Written task
Copy only this: the line containing "return Matrix.LocRotScale((x, y, z), Euler([radians(a)", the line containing "radians(degrees), 0.01, 5000", and every line between them, exactly as written.

##############################

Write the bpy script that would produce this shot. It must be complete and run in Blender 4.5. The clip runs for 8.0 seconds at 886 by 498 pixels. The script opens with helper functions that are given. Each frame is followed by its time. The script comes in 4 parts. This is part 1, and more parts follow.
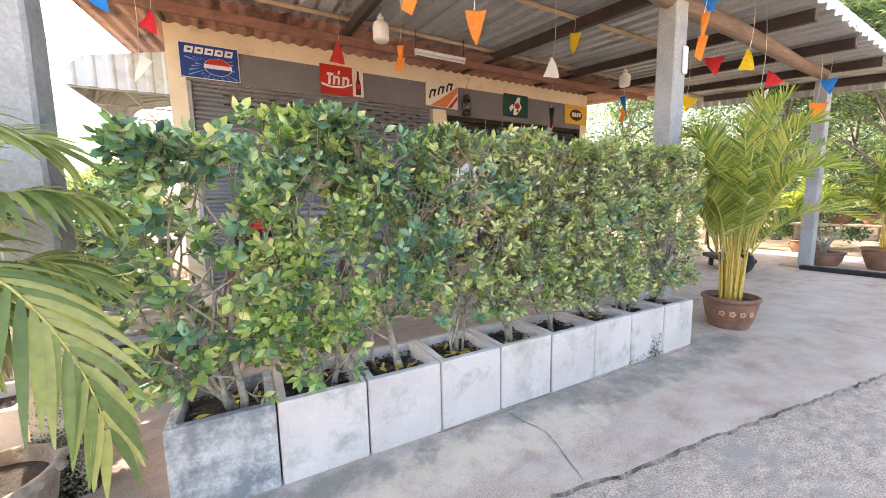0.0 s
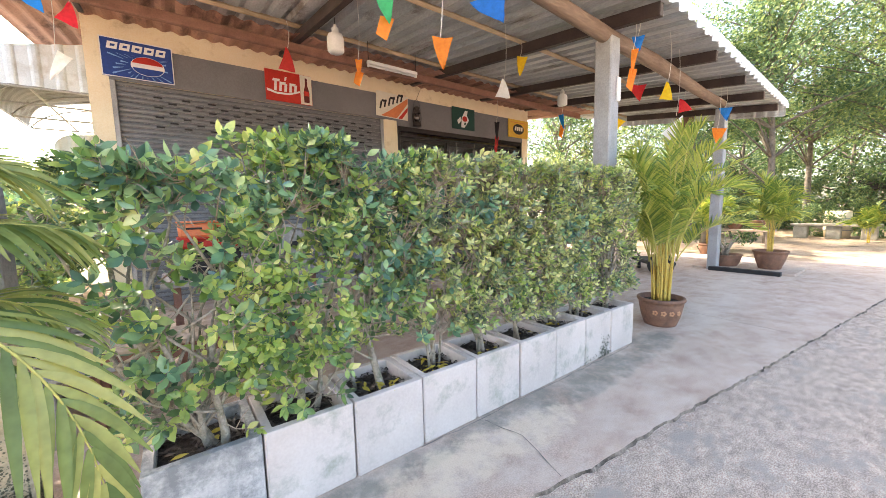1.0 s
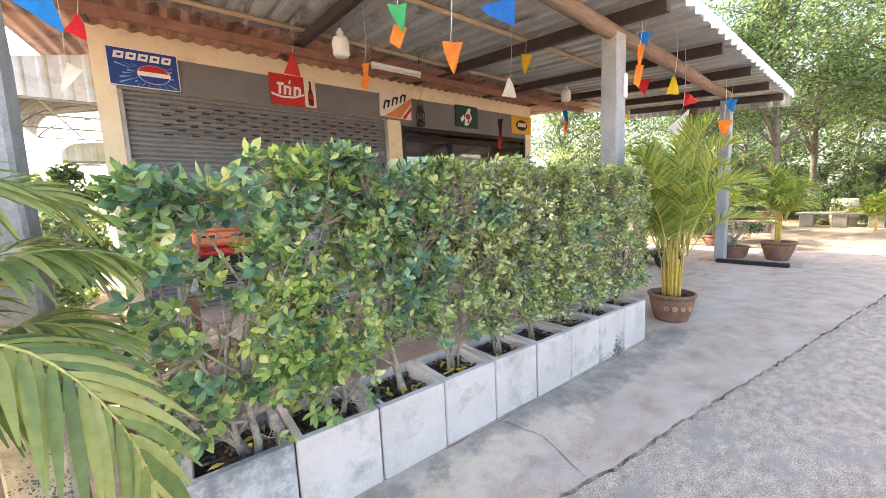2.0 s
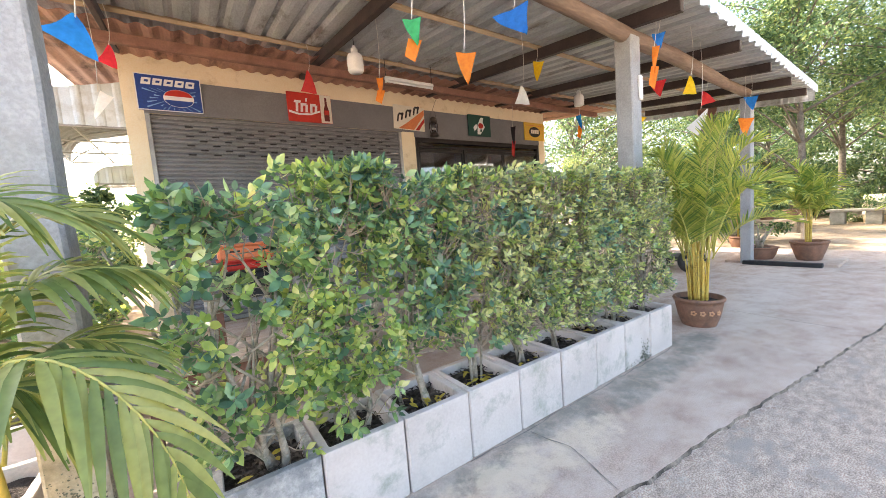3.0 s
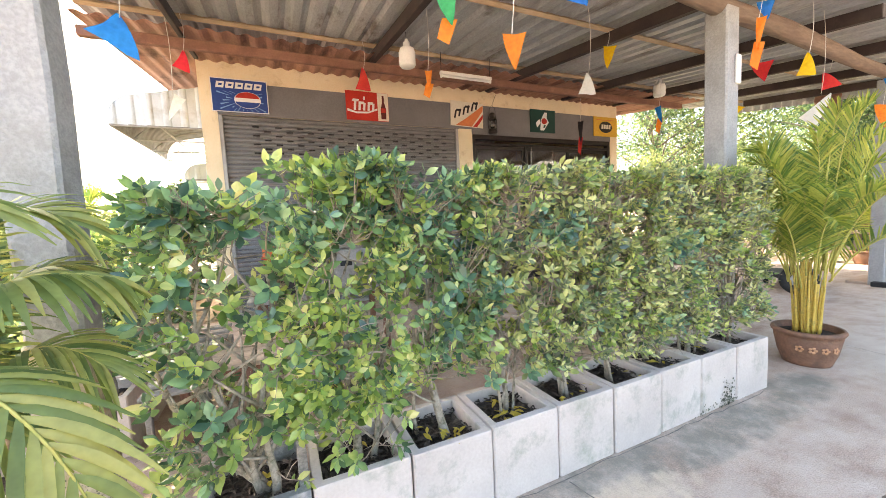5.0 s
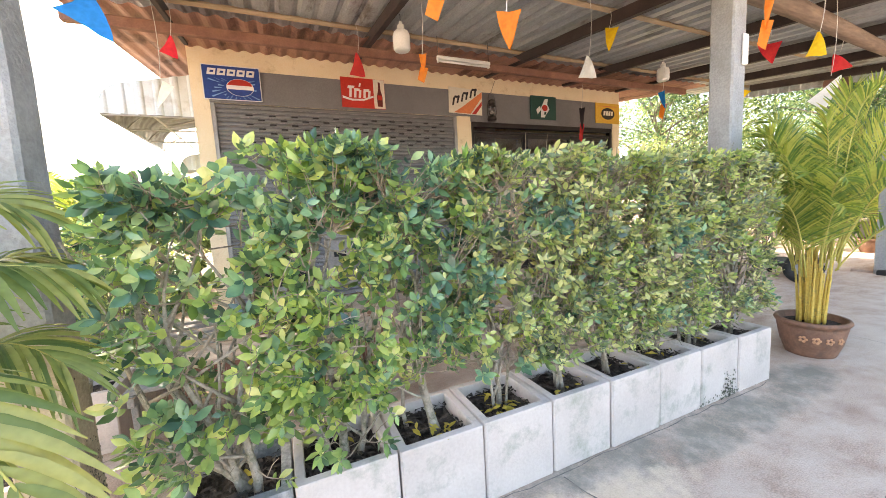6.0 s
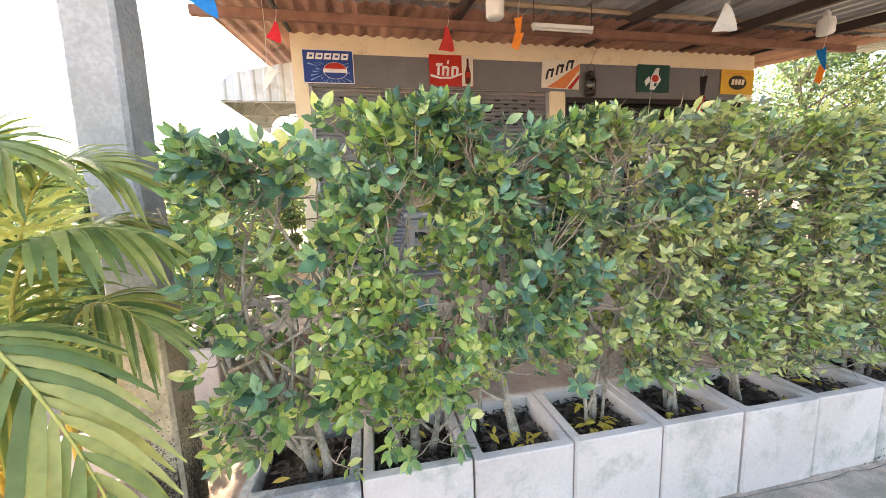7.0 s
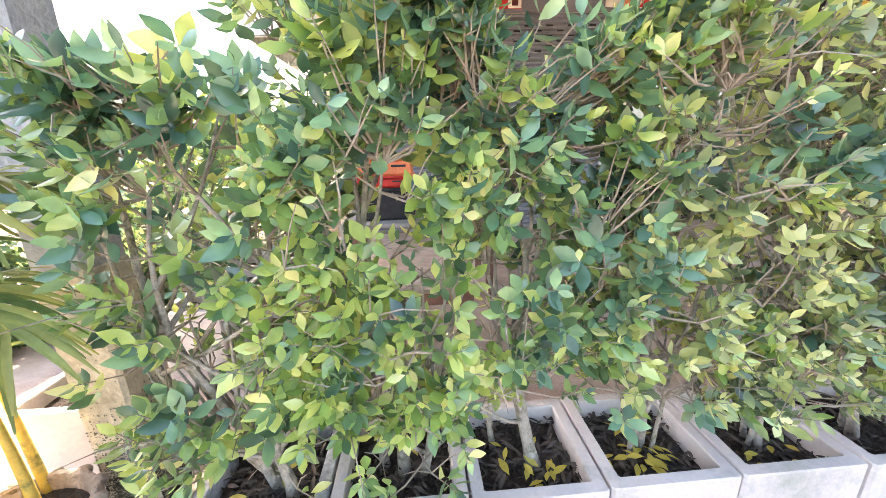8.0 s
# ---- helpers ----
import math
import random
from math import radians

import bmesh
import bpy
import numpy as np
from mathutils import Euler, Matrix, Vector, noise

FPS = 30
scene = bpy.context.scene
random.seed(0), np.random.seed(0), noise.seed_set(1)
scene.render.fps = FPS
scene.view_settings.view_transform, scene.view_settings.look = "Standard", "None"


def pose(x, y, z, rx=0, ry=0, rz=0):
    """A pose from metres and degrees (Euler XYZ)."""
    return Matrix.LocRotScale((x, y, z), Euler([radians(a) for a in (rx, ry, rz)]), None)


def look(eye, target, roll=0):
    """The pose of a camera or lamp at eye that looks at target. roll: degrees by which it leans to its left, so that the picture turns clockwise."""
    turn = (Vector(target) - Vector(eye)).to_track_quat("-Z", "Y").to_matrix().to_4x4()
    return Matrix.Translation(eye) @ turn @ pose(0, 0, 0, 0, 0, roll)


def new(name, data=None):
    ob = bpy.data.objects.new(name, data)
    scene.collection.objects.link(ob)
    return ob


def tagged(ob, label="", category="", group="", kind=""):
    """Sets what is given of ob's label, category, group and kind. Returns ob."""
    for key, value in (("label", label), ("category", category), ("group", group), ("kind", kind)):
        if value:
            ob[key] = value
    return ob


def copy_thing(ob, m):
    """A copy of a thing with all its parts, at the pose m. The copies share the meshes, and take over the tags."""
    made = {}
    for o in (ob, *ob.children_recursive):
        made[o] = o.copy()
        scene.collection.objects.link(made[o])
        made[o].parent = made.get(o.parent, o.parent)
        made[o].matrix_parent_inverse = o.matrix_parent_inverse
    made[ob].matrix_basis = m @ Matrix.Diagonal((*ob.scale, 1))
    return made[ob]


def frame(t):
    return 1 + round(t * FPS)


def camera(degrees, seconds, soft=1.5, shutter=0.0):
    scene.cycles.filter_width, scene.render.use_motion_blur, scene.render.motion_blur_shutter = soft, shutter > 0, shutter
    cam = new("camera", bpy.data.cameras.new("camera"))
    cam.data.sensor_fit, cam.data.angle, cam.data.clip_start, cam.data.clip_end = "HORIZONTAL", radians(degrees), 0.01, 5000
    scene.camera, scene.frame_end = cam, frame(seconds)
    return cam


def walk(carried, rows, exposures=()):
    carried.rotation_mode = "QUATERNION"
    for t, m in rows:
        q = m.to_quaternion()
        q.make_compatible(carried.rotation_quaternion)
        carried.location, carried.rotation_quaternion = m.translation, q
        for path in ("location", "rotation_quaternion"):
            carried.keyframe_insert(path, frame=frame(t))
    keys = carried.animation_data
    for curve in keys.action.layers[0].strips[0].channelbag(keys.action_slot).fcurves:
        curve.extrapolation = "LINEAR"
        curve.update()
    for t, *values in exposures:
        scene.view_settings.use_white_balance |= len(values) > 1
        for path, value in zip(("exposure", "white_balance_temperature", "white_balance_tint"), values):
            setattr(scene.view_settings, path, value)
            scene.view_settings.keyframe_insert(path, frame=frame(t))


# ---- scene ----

##############################

In response
    return Matrix.LocRotScale((x, y, z), Euler([radians(a) for a in (rx, ry, rz)]), None)


def look(eye, target, roll=0):
    """The pose of a camera or lamp at eye that looks at target. roll: degrees by which it leans to its left, so that the picture turns clockwise."""
    turn = (Vector(target) - Vector(eye)).to_track_quat("-Z", "Y").to_matrix().to_4x4()
    return Matrix.Translation(eye) @ turn @ pose(0, 0, 0, 0, 0, roll)


def new(name, data=None):
    ob = bpy.data.objects.new(name, data)
    scene.collection.objects.link(ob)
    return ob


def tagged(ob, label="", category="", group="", kind=""):
    """Sets what is given of ob's label, category, group and kind. Returns ob."""
    for key, value in (("label", label), ("category", category), ("group", group), ("kind", kind)):
        if value:
            ob[key] = value
    return ob


def copy_thing(ob, m):
    """A copy of a thing with all its parts, at the pose m. The copies share the meshes, and take over the tags."""
    made = {}
    for o in (ob, *ob.children_recursive):
        made[o] = o.copy()
        scene.collection.objects.link(made[o])
        made[o].parent = made.get(o.parent, o.parent)
        made[o].matrix_parent_inverse = o.matrix_parent_inverse
    made[ob].matrix_basis = m @ Matrix.Diagonal((*ob.scale, 1))
    return made[ob]


def frame(t):
    return 1 + round(t * FPS)


def camera(degrees, seconds, soft=1.5, shutter=0.0):
    scene.cycles.filter_width, scene.render.use_motion_blur, scene.render.motion_blur_shutter = soft, shutter > 0, shutter
    cam = new("camera", bpy.data.cameras.new("camera"))
    cam.data.sensor_fit, cam.data.angle, cam.data.clip_start, cam.data.clip_end = "HORIZONTAL", radians(degrees), 0.01, 5000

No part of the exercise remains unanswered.